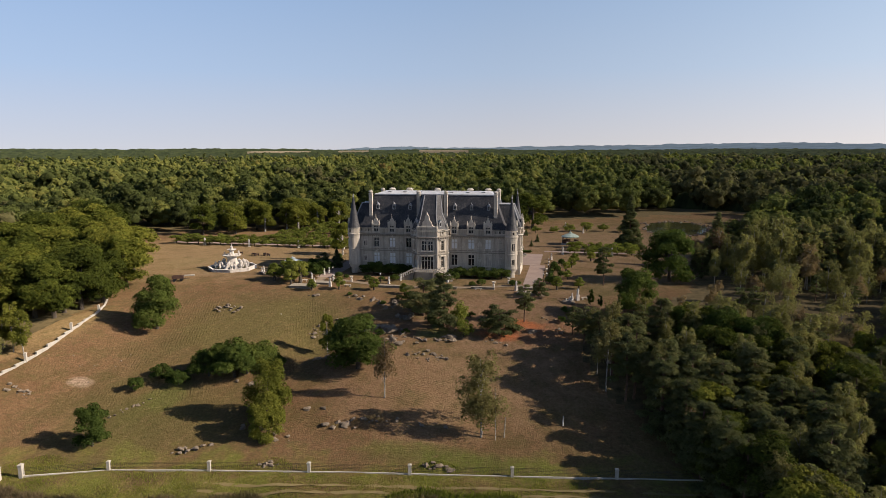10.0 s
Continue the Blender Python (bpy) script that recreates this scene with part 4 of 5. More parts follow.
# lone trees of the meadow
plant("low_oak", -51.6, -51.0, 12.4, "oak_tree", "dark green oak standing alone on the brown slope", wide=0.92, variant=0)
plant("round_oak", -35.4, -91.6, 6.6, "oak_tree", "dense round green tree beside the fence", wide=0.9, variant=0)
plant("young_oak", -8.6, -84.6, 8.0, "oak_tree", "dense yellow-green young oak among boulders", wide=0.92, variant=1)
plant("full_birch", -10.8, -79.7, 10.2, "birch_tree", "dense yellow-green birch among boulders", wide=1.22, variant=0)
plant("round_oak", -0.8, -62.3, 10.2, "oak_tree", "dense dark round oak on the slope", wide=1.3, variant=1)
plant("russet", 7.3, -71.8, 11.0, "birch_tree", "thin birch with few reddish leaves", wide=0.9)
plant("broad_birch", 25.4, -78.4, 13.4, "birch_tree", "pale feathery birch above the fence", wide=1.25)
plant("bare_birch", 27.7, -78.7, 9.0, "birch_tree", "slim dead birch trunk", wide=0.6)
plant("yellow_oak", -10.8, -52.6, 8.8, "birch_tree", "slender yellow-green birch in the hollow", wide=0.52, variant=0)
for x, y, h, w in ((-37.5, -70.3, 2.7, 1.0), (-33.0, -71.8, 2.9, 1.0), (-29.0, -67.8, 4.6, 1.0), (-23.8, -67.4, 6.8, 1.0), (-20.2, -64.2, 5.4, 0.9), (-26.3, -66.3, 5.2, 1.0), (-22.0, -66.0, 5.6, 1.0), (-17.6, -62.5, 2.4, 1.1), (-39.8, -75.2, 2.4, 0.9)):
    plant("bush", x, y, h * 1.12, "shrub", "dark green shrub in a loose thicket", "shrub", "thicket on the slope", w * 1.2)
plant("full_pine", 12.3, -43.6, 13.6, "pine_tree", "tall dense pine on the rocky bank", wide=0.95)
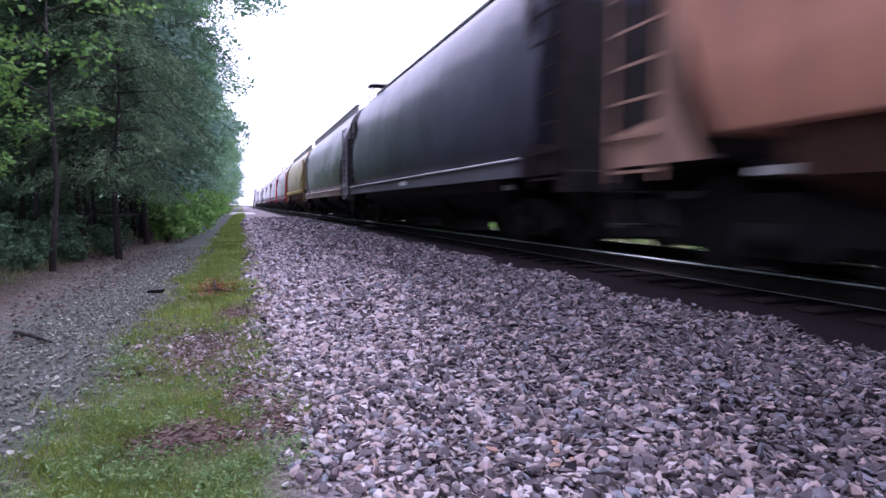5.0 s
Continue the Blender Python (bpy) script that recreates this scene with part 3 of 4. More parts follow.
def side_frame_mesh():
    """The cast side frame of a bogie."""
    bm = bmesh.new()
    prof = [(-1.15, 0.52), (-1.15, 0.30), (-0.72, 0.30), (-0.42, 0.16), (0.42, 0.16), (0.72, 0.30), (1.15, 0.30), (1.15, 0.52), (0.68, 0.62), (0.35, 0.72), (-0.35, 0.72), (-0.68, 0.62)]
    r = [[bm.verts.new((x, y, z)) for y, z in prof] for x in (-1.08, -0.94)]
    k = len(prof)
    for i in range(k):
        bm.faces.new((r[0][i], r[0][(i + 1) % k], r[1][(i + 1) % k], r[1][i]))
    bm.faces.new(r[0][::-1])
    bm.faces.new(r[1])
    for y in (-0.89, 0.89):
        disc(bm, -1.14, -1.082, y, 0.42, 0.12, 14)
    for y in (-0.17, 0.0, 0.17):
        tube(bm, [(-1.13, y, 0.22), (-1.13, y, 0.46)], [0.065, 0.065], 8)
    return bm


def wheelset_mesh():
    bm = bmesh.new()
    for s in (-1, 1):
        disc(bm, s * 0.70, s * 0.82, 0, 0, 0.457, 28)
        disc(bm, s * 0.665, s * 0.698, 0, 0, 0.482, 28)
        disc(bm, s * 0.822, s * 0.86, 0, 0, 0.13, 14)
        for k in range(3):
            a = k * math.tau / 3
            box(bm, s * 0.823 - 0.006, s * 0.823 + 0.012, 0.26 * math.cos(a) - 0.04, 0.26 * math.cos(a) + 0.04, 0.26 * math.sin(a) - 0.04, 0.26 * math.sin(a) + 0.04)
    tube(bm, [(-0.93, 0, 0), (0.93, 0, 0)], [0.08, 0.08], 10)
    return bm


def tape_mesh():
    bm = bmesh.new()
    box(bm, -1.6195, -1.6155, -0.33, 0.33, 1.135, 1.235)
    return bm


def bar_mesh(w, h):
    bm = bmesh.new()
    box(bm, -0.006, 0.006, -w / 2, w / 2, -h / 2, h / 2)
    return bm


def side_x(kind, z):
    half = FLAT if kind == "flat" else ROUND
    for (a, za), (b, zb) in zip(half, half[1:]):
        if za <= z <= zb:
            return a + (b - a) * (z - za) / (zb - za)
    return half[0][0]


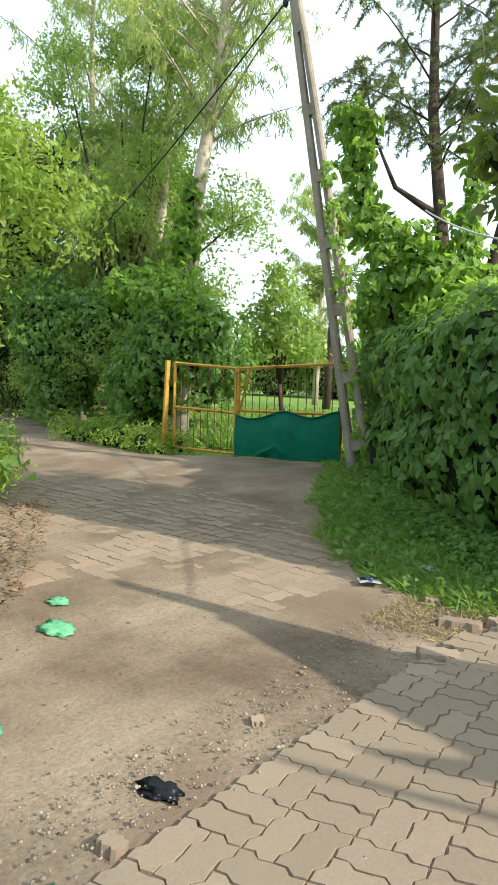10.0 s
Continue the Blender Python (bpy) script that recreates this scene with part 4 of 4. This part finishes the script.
:::
_The exercise_:
Copy everything in the records above except the pictures, exactly as written.

_Solved problem_:
10.0 s
Continue the Blender Python (bpy) script that recreates this scene with part 4 of 5. More parts follow.
# lone trees of the meadow
plant("low_oak", -51.6, -51.0, 12.4, "oak_tree", "dark green oak standing alone on the brown slope", wide=0.92, variant=0)
plant("round_oak", -35.4, -91.6, 6.6, "oak_tree", "dense round green tree beside the fence", wide=0.9, variant=0)
plant("young_oak", -8.6, -84.6, 8.0, "oak_tree", "dense yellow-green young oak among boulders", wide=0.92, variant=1)
plant("full_birch", -10.8, -79.7, 10.2, "birch_tree", "dense yellow-green birch among boulders", wide=1.22, variant=0)
plant("round_oak", -0.8, -62.3, 10.2, "oak_tree", "dense dark round oak on the slope", wide=1.3, variant=1)
plant("russet", 7.3, -71.8, 11.0, "birch_tree", "thin birch with few reddish leaves", wide=0.9)
plant("broad_birch", 25.4, -78.4, 13.4, "birch_tree", "pale feathery birch above the fence", wide=1.25)
plant("bare_birch", 27.7, -78.7, 9.0, "birch_tree", "slim dead birch trunk", wide=0.6)
plant("yellow_oak", -10.8, -52.6, 8.8, "birch_tree", "slender yellow-green birch in the hollow", wide=0.52, variant=0)
for x, y, h, w in ((-37.5, -70.3, 2.7, 1.0), (-33.0, -71.8, 2.9, 1.0), (-29.0, -67.8, 4.6, 1.0), (-23.8, -67.4, 6.8, 1.0), (-20.2, -64.2, 5.4, 0.9), (-26.3, -66.3, 5.2, 1.0), (-22.0, -66.0, 5.6, 1.0), (-17.6, -62.5, 2.4, 1.1), (-39.8, -75.2, 2.4, 0.9)):
    plant("bush", x, y, h * 1.12, "shrub", "dark green shrub in a loose thicket", "shrub", "thicket on the slope", w * 1.2)
plant("full_pine", 12.3, -43.6, 13.6, "pine_tree", "tall dense pine on the rocky bank", wide=0.95)
5.0 s
Continue the Blender Python (bpy) script that recreates this scene with part 3 of 4. More parts follow.
def side_frame_mesh():
    """The cast side frame of a bogie."""
    bm = bmesh.new()
    prof = [(-1.15, 0.52), (-1.15, 0.30), (-0.72, 0.30), (-0.42, 0.16), (0.42, 0.16), (0.72, 0.30), (1.15, 0.30), (1.15, 0.52), (0.68, 0.62), (0.35, 0.72), (-0.35, 0.72), (-0.68, 0.62)]
    r = [[bm.verts.new((x, y, z)) for y, z in prof] for x in (-1.08, -0.94)]
    k = len(prof)
    for i in range(k):
        bm.faces.new((r[0][i], r[0][(i + 1) % k], r[1][(i + 1) % k], r[1][i]))
    bm.faces.new(r[0][::-1])
    bm.faces.new(r[1])
    for y in (-0.89, 0.89):
        disc(bm, -1.14, -1.082, y, 0.42, 0.12, 14)
    for y in (-0.17, 0.0, 0.17):
        tube(bm, [(-1.13, y, 0.22), (-1.13, y, 0.46)], [0.065, 0.065], 8)
    return bm


def wheelset_mesh():
    bm = bmesh.new()
    for s in (-1, 1):
        disc(bm, s * 0.70, s * 0.82, 0, 0, 0.457, 28)
        disc(bm, s * 0.665, s * 0.698, 0, 0, 0.482, 28)
        disc(bm, s * 0.822, s * 0.86, 0, 0, 0.13, 14)
        for k in range(3):
            a = k * math.tau / 3
            box(bm, s * 0.823 - 0.006, s * 0.823 + 0.012, 0.26 * math.cos(a) - 0.04, 0.26 * math.cos(a) + 0.04, 0.26 * math.sin(a) - 0.04, 0.26 * math.sin(a) + 0.04)
    tube(bm, [(-0.93, 0, 0), (0.93, 0, 0)], [0.08, 0.08], 10)
    return bm


def tape_mesh():
    bm = bmesh.new()
    box(bm, -1.6195, -1.6155, -0.33, 0.33, 1.135, 1.235)
    return bm


def bar_mesh(w, h):
    bm = bmesh.new()
    box(bm, -0.006, 0.006, -w / 2, w / 2, -h / 2, h / 2)
    return bm


def side_x(kind, z):
    half = FLAT if kind == "flat" else ROUND
    for (a, za), (b, zb) in zip(half, half[1:]):
        if za <= z <= zb:
            return a + (b - a) * (z - za) / (zb - za)
    return half[0][0]


10.0 s
Continue the Blender Python (bpy) script that recreates this scene with part 4 of 4. This part finishes the script.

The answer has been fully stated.